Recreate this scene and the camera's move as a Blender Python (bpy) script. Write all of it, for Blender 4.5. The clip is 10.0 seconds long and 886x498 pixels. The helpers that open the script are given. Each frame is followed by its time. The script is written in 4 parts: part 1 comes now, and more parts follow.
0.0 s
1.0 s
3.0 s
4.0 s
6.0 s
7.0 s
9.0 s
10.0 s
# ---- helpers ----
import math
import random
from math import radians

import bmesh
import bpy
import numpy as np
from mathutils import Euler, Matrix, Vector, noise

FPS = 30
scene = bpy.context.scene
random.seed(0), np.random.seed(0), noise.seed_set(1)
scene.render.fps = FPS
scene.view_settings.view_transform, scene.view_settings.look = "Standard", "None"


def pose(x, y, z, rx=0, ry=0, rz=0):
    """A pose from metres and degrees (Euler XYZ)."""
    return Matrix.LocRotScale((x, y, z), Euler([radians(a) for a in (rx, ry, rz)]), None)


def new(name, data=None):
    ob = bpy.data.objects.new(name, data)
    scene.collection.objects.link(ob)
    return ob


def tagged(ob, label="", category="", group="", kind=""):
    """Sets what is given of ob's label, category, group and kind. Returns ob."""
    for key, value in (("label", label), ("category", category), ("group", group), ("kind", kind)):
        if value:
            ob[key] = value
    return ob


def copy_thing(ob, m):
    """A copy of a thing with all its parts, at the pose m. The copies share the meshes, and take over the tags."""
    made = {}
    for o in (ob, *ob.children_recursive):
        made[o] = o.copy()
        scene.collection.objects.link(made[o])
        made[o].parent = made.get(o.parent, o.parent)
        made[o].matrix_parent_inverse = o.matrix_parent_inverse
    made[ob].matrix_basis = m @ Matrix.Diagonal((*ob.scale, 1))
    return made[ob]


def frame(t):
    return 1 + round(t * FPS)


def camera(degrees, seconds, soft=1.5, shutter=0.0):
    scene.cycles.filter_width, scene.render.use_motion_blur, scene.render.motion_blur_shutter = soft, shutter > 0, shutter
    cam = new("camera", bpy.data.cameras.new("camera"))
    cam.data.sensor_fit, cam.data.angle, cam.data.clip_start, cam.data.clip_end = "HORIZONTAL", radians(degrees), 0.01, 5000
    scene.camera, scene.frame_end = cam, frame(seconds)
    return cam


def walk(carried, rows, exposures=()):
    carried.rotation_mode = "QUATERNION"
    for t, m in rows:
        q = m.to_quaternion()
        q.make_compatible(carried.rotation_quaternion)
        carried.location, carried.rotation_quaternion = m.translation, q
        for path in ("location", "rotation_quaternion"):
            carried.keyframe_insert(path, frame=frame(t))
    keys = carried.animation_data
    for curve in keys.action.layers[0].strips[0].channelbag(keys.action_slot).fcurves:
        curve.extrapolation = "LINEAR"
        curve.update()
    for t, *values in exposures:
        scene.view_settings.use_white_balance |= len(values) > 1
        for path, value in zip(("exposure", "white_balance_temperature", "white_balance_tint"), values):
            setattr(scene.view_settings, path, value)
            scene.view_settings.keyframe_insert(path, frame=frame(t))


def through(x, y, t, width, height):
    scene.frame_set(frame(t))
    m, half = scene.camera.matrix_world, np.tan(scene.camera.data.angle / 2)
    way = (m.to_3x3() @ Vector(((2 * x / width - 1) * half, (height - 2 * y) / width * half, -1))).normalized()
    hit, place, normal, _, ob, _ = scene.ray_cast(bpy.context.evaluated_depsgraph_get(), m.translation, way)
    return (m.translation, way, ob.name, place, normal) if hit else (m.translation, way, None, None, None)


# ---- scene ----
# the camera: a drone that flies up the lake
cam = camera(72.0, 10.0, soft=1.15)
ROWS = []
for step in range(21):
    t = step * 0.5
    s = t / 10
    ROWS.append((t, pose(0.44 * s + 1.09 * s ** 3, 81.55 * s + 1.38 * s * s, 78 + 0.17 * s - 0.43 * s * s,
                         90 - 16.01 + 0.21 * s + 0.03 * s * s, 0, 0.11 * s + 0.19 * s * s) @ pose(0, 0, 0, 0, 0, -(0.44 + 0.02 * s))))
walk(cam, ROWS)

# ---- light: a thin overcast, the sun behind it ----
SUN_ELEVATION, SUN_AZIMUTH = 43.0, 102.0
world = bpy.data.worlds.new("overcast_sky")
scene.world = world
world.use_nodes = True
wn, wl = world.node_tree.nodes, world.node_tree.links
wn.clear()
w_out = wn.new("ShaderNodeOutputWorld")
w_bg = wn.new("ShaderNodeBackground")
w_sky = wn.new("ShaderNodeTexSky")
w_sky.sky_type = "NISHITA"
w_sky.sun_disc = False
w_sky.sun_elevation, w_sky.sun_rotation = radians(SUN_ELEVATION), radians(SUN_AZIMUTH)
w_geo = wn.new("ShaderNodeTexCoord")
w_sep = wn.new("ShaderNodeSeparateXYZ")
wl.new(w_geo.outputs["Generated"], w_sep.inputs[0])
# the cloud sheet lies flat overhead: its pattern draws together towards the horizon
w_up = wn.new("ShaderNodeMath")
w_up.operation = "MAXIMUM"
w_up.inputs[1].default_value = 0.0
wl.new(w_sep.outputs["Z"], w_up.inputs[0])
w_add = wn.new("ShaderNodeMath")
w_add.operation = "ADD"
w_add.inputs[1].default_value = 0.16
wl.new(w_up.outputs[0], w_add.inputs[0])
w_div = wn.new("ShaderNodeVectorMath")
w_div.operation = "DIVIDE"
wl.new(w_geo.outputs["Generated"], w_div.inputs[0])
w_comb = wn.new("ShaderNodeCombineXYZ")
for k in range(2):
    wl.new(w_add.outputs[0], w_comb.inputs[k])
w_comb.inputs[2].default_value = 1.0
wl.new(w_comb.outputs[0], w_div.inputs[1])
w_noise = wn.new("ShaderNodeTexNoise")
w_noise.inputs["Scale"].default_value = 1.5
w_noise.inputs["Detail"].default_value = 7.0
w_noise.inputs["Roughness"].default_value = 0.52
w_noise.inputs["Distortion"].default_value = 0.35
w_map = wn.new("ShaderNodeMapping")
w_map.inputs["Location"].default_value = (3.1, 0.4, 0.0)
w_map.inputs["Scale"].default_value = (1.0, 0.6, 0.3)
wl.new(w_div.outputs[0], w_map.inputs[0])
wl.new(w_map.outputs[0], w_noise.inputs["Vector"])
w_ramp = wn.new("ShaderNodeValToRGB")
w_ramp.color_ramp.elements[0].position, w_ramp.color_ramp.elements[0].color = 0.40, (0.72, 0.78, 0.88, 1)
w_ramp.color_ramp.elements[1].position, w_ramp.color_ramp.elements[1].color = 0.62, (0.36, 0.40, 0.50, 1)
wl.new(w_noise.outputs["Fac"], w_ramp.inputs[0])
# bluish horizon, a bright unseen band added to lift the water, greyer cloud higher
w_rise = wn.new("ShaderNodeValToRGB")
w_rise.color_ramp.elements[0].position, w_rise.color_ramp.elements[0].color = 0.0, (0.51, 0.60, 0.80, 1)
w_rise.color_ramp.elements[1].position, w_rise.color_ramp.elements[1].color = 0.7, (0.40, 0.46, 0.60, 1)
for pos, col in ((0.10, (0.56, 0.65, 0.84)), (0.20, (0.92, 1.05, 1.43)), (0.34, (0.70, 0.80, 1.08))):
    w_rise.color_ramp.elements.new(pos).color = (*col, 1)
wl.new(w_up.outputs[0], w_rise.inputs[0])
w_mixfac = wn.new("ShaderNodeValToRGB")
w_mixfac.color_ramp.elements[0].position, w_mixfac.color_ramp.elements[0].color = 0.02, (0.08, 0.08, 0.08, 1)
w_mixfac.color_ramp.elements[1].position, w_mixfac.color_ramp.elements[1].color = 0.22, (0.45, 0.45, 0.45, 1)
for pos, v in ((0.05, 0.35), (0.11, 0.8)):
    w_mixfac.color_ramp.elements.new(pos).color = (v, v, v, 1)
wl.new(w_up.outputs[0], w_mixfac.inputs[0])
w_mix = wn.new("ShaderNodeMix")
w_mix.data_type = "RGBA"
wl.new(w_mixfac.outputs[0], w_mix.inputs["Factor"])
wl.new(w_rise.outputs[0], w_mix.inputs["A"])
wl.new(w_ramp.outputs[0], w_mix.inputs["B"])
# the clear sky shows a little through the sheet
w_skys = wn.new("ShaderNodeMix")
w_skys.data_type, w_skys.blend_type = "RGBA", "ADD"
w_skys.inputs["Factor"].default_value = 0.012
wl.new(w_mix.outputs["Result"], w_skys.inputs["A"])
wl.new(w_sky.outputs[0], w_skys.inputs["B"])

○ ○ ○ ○

Stated goal: Reproduce the lines exactly, from the line that contains "import bmesh" through the line that contains "for t, m in", and nothing more.

The reply:
import bmesh
import bpy
import numpy as np
from mathutils import Euler, Matrix, Vector, noise

FPS = 30
scene = bpy.context.scene
random.seed(0), np.random.seed(0), noise.seed_set(1)
scene.render.fps = FPS
scene.view_settings.view_transform, scene.view_settings.look = "Standard", "None"


def pose(x, y, z, rx=0, ry=0, rz=0):
    """A pose from metres and degrees (Euler XYZ)."""
    return Matrix.LocRotScale((x, y, z), Euler([radians(a) for a in (rx, ry, rz)]), None)


def new(name, data=None):
    ob = bpy.data.objects.new(name, data)
    scene.collection.objects.link(ob)
    return ob


def tagged(ob, label="", category="", group="", kind=""):
    """Sets what is given of ob's label, category, group and kind. Returns ob."""
    for key, value in (("label", label), ("category", category), ("group", group), ("kind", kind)):
        if value:
            ob[key] = value
    return ob


def copy_thing(ob, m):
    """A copy of a thing with all its parts, at the pose m. The copies share the meshes, and take over the tags."""
    made = {}
    for o in (ob, *ob.children_recursive):
        made[o] = o.copy()
        scene.collection.objects.link(made[o])
        made[o].parent = made.get(o.parent, o.parent)
        made[o].matrix_parent_inverse = o.matrix_parent_inverse
    made[ob].matrix_basis = m @ Matrix.Diagonal((*ob.scale, 1))
    return made[ob]


def frame(t):
    return 1 + round(t * FPS)


def camera(degrees, seconds, soft=1.5, shutter=0.0):
    scene.cycles.filter_width, scene.render.use_motion_blur, scene.render.motion_blur_shutter = soft, shutter > 0, shutter
    cam = new("camera", bpy.data.cameras.new("camera"))
    cam.data.sensor_fit, cam.data.angle, cam.data.clip_start, cam.data.clip_end = "HORIZONTAL", radians(degrees), 0.01, 5000
    scene.camera, scene.frame_end = cam, frame(seconds)
    return cam


def walk(carried, rows, exposures=()):
    carried.rotation_mode = "QUATERNION"
    for t, m in rows:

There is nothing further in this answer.